Scenario #1: We push to a new marginal high. I'm looking at the 850 area on the SPX as the point of exhaustion. This can be seen in the above chart. Why am I not totally confident? Well, the up action today was very very choppy. It's hard to instill confidence when you just don't see a lot of impulsive action. We ended the day right near the top of the channel. If we don't blow through it by the first hour of the US session tomorrow, then that increases the odds that the bulls are exhausted and scenario #2 comes into play.

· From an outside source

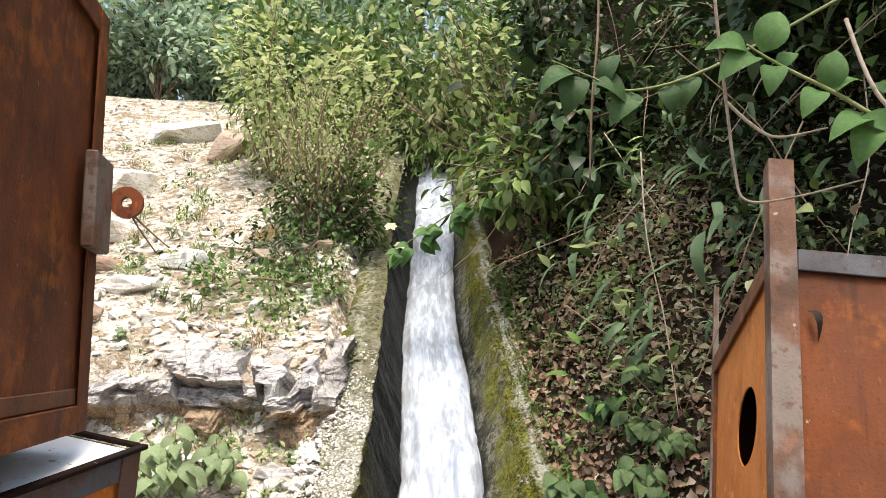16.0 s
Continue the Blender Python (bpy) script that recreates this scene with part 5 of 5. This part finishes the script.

Scenario #2: We immediately drop and drop hard. In this scenario we have completed our first minor wave a and b and begin wave c tomorrow (see chart below).

Thursday, April 2, 2009

Possibly one more high...

Well today traded right up to our upside target. The structure of the advance leaves one more marginal high as a possibility tomorrow. I guess it will depend on if enough buyers get behind RIMM's earnings or not. Gold is at a critical point and could take out its major advance off of the quantitative easing announcement. That would be bad for the gold bulls and could put Gold on a road to the 600-700s in the future (which would be a great buying area).

Our indicators are looking ready to turn over on the hourly charts. We should be there soon.

I'll actually be gone this weekend, so I won't do another post until likely Sunday night.

Wow is all I can say

With the overnight futures probing the previous low, the bulls stepped in and really got the market going. A few pullbacks, another scare near the close, but this time the bulls stood firm and kept the market near its high on the close. Futures continue to rally this morning and it looks like there is more upside to come.

Now I may not have the degrees correct yet as that will come with more time. But what is clear that we need to put in at least another high before this rolls over. My minimum target would be c=a*1.382 which is at the 847 mark. We'll let the market dictate its high but I'll be watching for signs of a turn in that area.